*Problem statement*. Reply only with how many lines contain the word "name".

*Extracted material*.
========

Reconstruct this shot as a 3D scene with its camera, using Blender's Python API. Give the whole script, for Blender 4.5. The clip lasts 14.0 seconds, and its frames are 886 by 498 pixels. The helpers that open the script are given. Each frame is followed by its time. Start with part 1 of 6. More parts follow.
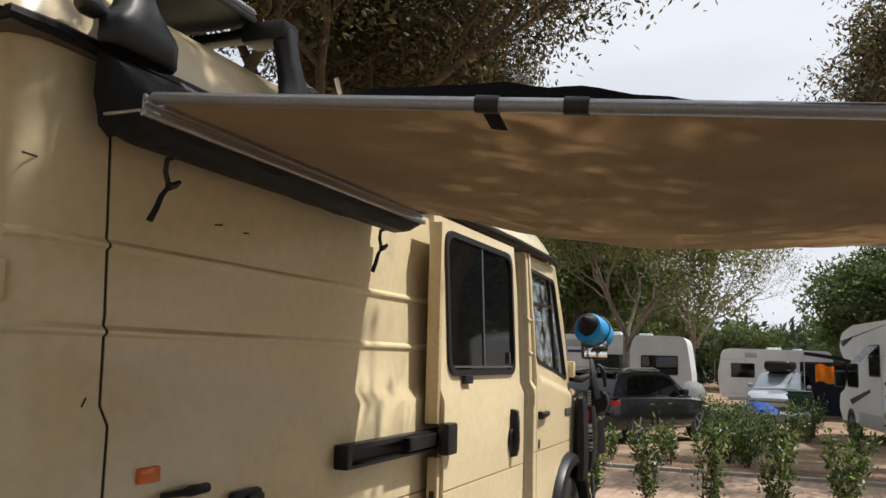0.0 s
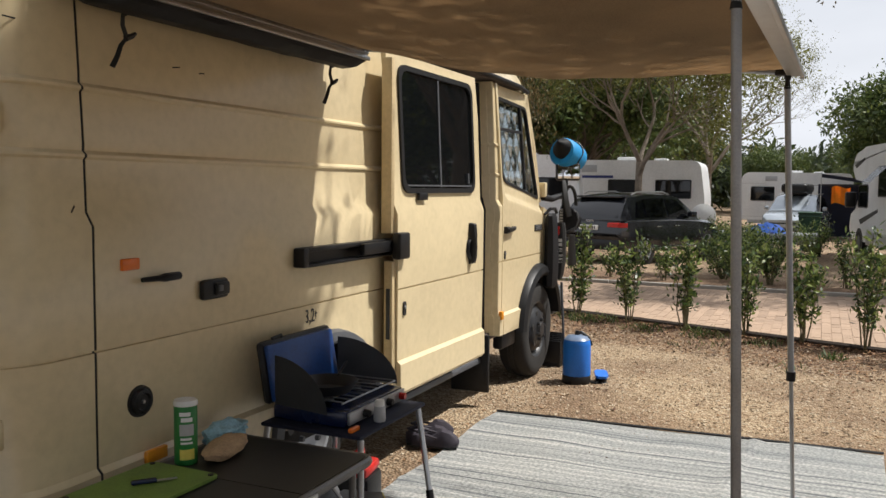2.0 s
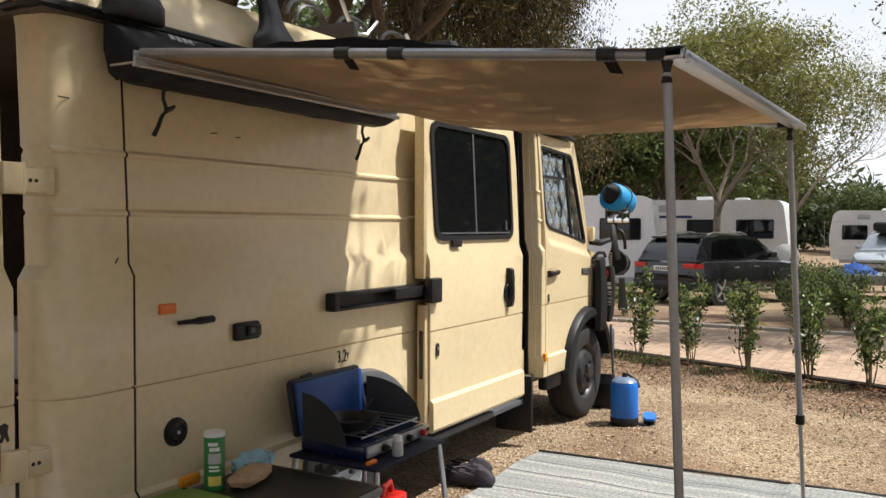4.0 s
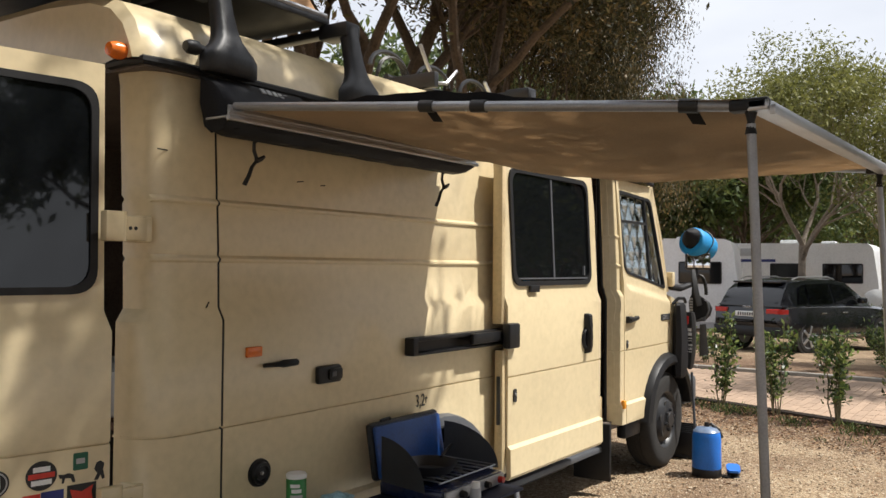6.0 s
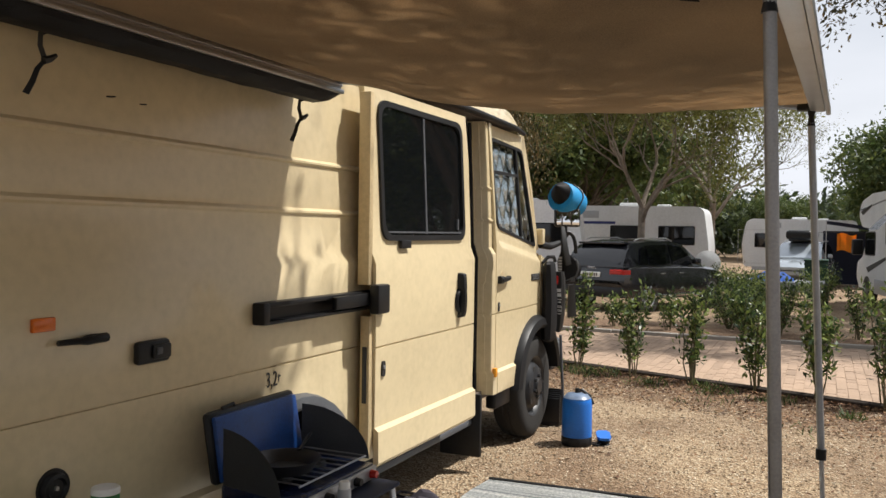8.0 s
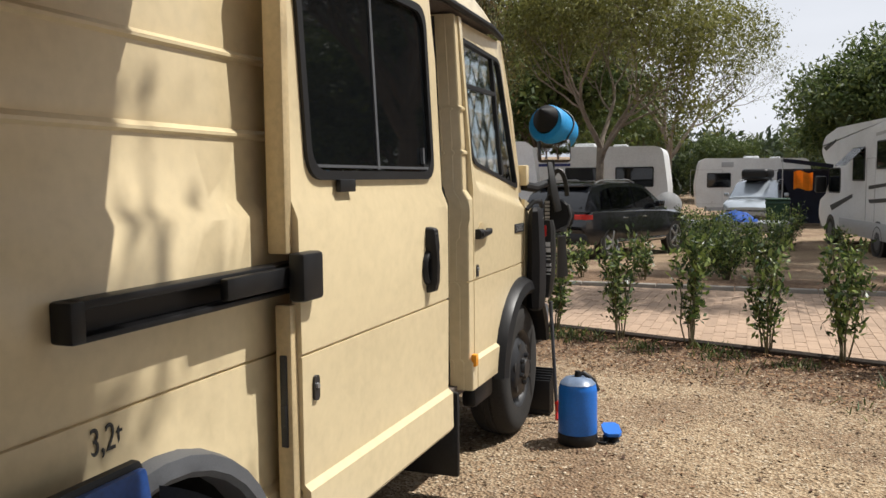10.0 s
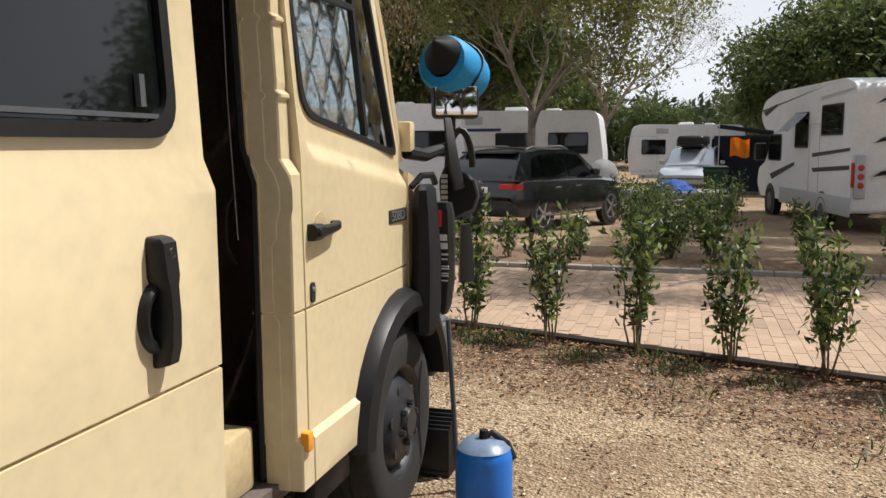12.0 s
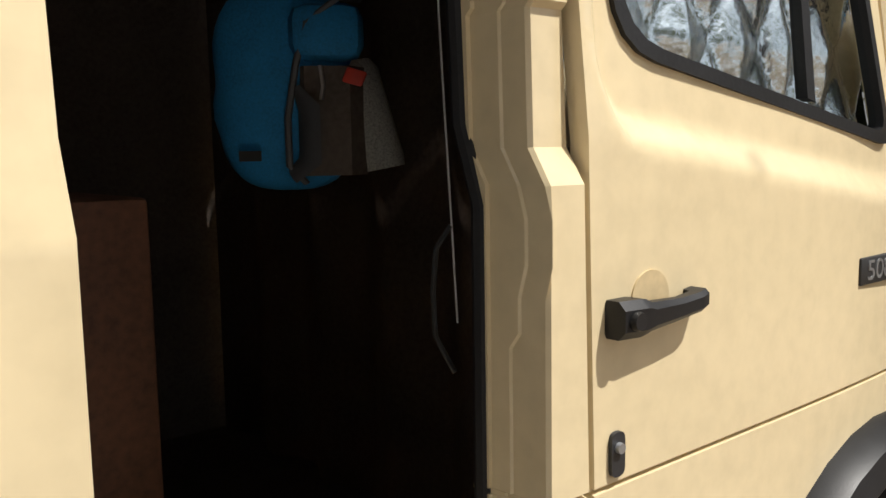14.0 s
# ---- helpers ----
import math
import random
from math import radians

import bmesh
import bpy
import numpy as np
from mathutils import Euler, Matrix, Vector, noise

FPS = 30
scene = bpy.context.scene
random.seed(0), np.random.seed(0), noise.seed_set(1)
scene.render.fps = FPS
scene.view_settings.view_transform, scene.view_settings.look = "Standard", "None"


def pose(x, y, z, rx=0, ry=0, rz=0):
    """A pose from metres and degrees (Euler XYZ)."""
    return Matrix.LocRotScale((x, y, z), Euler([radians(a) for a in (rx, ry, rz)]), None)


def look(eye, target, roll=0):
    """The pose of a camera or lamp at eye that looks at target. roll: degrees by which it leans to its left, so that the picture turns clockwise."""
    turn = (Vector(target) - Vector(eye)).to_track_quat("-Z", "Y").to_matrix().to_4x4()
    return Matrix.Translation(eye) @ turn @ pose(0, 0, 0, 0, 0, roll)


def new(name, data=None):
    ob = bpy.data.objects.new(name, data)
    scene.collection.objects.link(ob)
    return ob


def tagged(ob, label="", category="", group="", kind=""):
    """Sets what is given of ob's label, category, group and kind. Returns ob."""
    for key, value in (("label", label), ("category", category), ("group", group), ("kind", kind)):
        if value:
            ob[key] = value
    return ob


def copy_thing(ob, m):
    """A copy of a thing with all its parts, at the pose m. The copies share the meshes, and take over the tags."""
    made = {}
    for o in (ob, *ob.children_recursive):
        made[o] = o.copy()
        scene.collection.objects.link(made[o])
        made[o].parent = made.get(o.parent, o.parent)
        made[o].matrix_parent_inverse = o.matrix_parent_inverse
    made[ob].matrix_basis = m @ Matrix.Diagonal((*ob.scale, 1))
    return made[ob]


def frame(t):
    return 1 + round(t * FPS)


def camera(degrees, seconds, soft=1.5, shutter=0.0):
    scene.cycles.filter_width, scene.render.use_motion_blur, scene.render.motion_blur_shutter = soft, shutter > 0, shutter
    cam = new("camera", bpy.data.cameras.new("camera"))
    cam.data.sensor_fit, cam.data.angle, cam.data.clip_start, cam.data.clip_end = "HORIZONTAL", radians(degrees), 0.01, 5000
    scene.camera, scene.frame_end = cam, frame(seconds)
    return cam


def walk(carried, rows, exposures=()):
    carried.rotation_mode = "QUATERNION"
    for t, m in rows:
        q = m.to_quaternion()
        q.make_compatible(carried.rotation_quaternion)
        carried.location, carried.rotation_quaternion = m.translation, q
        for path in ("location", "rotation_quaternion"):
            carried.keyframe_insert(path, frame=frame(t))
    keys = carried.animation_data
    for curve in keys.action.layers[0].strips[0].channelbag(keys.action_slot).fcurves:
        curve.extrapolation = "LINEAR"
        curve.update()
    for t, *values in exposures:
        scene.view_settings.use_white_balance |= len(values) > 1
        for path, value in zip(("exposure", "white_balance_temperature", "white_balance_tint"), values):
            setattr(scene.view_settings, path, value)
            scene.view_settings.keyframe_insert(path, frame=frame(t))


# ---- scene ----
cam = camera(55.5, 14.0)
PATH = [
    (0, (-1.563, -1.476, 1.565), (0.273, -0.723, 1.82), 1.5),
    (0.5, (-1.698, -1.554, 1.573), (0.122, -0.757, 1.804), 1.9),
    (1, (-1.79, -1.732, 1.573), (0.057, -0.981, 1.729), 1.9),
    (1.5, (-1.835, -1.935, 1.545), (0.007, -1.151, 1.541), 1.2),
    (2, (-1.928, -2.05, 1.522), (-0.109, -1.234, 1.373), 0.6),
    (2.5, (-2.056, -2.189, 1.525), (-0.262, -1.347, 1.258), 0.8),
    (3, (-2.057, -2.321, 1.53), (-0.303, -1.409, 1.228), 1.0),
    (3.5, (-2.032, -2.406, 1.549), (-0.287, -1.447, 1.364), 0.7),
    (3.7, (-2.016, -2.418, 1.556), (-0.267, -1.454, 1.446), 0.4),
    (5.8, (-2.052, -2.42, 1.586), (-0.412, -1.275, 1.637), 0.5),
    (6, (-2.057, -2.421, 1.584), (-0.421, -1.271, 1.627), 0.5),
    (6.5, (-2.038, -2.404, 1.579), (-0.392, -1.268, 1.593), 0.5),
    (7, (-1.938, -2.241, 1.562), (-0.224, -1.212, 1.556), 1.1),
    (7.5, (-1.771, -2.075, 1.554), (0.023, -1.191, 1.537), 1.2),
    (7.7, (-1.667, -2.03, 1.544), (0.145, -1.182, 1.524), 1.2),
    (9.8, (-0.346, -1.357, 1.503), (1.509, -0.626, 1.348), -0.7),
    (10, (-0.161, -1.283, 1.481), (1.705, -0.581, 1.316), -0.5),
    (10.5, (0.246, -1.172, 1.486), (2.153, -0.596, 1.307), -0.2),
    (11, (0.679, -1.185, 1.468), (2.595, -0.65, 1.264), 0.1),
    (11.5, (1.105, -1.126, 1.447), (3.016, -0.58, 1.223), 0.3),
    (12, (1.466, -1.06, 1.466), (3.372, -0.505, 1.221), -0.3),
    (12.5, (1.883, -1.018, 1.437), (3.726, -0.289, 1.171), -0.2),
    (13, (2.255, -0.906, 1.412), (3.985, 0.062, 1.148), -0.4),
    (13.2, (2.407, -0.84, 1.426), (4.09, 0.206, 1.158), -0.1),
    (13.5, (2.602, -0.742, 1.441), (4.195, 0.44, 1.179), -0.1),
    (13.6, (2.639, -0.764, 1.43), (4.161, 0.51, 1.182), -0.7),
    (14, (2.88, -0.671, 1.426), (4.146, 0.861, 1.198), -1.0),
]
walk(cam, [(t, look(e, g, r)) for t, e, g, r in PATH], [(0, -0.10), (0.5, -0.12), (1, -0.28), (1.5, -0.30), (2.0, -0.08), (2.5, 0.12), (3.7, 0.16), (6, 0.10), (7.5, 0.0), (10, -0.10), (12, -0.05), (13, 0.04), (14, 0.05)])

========

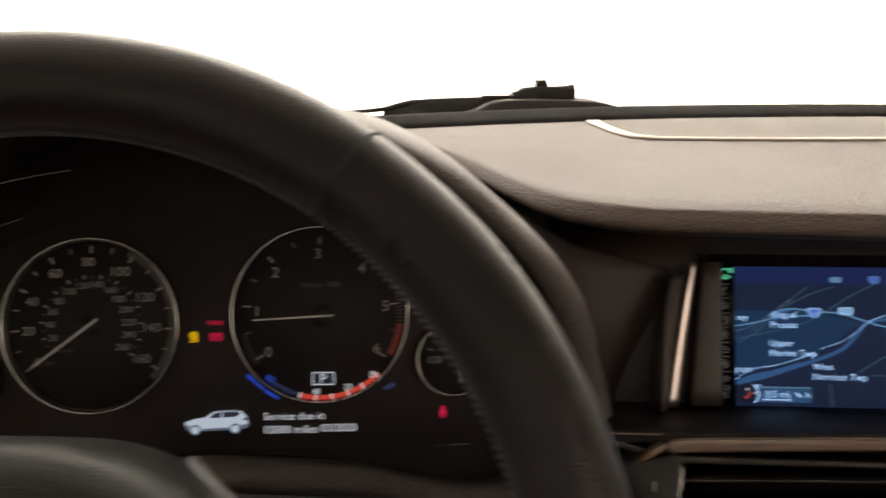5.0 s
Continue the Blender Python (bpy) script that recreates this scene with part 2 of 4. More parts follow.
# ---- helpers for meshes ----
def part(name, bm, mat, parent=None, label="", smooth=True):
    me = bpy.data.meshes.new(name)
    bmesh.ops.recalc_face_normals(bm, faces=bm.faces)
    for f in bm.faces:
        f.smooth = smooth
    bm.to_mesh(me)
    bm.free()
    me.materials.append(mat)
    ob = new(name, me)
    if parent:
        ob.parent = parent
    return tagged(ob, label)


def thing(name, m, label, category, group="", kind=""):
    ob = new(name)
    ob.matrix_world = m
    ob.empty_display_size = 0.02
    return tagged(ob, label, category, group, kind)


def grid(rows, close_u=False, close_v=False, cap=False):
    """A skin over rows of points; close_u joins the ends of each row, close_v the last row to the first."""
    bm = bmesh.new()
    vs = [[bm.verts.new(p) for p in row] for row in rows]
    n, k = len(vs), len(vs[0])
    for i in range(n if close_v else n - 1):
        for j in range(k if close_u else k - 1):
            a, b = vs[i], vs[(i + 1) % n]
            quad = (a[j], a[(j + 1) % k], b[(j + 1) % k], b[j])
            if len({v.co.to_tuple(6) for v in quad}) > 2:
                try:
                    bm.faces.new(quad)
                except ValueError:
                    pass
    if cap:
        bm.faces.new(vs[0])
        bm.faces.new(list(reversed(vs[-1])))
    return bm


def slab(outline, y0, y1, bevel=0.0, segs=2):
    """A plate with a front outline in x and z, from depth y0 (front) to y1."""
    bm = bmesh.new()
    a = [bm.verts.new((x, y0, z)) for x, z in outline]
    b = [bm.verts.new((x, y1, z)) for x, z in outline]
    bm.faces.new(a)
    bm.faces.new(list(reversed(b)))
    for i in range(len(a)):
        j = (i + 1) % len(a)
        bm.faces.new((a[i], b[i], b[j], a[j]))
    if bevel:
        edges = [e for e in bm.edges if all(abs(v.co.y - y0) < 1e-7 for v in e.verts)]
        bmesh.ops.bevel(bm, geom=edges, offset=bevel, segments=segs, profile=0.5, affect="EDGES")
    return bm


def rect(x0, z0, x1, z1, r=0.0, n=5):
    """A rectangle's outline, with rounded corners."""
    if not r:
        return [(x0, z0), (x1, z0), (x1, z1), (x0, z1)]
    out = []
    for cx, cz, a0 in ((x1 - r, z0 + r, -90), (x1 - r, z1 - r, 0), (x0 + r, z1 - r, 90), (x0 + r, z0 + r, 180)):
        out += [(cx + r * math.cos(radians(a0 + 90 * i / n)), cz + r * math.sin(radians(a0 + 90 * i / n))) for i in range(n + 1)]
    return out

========

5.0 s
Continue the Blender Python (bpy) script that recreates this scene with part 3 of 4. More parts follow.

========

*Output of the exercise*. 7